▸ Saved data entries

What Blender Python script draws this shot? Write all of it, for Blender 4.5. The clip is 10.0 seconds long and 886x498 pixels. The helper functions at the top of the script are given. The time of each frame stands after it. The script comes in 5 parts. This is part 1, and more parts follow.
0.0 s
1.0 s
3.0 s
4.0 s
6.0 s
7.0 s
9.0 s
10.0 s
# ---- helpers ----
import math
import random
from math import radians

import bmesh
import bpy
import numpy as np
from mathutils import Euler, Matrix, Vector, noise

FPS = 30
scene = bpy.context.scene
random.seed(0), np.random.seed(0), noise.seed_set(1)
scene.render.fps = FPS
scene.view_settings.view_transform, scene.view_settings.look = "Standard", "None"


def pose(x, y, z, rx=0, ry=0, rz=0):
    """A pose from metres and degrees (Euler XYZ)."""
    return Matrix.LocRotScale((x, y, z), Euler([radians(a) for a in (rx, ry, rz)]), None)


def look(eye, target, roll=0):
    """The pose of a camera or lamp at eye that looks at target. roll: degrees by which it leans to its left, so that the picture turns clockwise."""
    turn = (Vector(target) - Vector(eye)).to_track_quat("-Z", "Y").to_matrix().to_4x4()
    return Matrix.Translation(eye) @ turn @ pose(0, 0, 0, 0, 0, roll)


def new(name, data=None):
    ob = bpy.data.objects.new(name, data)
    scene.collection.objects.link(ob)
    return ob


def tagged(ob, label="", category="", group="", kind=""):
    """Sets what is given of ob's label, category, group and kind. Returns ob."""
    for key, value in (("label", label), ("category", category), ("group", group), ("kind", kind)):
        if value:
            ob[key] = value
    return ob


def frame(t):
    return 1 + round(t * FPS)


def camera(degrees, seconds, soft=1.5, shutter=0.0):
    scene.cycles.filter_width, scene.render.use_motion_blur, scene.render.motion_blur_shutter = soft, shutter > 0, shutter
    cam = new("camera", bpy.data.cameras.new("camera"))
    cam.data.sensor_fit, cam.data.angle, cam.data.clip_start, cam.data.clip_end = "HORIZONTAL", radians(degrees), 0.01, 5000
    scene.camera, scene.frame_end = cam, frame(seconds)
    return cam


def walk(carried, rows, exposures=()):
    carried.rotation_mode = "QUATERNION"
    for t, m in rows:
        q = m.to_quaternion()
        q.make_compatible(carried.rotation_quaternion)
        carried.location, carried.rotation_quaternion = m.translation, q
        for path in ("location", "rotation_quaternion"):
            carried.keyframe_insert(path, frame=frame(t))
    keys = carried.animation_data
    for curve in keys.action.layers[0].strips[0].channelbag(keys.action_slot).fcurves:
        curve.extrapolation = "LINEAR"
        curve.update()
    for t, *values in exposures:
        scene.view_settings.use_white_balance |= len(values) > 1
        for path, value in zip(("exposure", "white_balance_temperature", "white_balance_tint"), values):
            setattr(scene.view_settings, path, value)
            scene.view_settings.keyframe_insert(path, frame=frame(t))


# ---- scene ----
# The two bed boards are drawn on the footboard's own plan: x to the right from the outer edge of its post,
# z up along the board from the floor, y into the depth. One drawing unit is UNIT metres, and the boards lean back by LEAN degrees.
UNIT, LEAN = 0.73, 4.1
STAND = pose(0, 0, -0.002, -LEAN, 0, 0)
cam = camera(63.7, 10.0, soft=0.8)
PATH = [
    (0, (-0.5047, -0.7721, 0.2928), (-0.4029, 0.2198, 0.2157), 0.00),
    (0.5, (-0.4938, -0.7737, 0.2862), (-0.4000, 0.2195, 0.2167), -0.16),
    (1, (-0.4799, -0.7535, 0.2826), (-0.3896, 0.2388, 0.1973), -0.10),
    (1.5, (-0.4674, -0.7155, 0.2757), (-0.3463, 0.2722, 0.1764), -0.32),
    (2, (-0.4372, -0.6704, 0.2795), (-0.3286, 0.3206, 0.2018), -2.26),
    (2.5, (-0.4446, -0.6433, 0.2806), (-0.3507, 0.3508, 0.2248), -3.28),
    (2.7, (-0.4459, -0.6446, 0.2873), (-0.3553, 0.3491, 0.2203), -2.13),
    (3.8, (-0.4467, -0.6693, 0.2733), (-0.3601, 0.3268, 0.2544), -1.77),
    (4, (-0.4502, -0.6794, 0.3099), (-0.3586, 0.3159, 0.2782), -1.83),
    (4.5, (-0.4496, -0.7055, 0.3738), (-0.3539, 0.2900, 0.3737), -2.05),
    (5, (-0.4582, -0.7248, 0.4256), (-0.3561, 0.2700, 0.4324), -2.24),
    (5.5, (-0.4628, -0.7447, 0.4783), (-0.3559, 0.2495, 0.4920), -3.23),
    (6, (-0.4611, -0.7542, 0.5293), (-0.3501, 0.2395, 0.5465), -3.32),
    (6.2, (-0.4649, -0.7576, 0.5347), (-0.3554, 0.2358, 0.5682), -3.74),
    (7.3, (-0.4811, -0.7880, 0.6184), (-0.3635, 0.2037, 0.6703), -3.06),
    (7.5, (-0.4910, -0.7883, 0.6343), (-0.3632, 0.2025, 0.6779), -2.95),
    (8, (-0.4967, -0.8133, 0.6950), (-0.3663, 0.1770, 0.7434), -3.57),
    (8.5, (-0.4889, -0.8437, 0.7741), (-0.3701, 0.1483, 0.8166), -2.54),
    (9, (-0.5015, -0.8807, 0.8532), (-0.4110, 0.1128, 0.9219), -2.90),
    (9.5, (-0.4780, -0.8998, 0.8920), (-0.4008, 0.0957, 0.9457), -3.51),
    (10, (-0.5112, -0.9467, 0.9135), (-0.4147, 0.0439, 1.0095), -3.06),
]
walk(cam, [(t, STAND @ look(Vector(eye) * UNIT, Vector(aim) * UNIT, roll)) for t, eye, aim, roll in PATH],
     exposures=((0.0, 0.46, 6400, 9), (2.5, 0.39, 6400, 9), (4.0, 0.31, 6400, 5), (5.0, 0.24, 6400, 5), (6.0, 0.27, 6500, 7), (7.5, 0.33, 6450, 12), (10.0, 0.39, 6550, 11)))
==
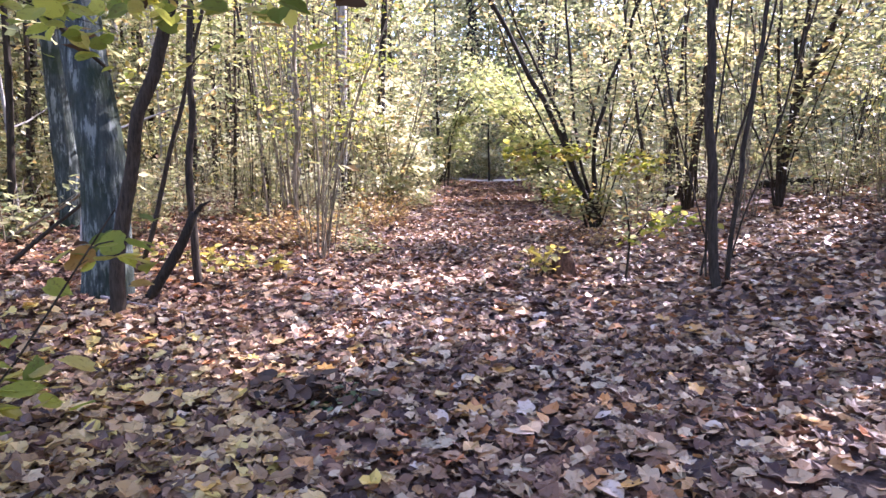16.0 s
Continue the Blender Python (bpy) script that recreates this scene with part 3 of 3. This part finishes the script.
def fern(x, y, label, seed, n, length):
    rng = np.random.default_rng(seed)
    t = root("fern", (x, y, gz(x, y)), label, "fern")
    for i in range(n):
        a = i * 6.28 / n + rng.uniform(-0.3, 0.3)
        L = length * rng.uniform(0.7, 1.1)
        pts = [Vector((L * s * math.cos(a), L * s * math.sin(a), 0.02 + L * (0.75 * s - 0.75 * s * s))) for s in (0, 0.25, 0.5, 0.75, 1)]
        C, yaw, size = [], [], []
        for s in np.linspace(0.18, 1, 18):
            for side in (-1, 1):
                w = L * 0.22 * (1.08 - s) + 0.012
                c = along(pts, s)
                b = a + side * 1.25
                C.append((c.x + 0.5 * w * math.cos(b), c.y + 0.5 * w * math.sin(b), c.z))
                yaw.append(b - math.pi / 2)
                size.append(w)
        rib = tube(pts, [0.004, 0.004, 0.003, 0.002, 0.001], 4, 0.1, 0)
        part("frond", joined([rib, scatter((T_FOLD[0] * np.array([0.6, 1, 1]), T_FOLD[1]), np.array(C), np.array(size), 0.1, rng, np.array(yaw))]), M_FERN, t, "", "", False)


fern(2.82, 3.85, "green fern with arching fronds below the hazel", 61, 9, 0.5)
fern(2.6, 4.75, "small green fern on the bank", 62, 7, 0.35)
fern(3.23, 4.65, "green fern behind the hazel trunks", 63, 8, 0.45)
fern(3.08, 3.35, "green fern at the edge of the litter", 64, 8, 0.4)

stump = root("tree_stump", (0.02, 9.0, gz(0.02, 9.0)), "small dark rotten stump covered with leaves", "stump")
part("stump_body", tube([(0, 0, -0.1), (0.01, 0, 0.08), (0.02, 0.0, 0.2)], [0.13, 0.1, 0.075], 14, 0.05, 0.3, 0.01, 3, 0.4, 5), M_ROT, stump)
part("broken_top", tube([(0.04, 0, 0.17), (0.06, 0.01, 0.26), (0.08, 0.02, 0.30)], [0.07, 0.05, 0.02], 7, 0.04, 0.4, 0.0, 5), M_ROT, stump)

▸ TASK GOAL
The lines to be given again exactly are those from the one containing "What Blender Python" up to and including the one containing "pose from metres".

▸ EXERCISE ANSWER
What Blender Python script draws this shot? Write all of it, for Blender 4.5. The clip is 10.0 seconds long and 886x498 pixels. The helper functions at the top of the script are given. The time of each frame stands after it. The script comes in 5 parts. This is part 1, and more parts follow.
0.0 s
1.0 s
3.0 s
4.0 s
6.0 s
7.0 s
9.0 s
10.0 s
# ---- helpers ----
import math
import random
from math import radians

import bmesh
import bpy
import numpy as np
from mathutils import Euler, Matrix, Vector, noise

FPS = 30
scene = bpy.context.scene
random.seed(0), np.random.seed(0), noise.seed_set(1)
scene.render.fps = FPS
scene.view_settings.view_transform, scene.view_settings.look = "Standard", "None"


def pose(x, y, z, rx=0, ry=0, rz=0):
    """A pose from metres and degrees (Euler XYZ)."""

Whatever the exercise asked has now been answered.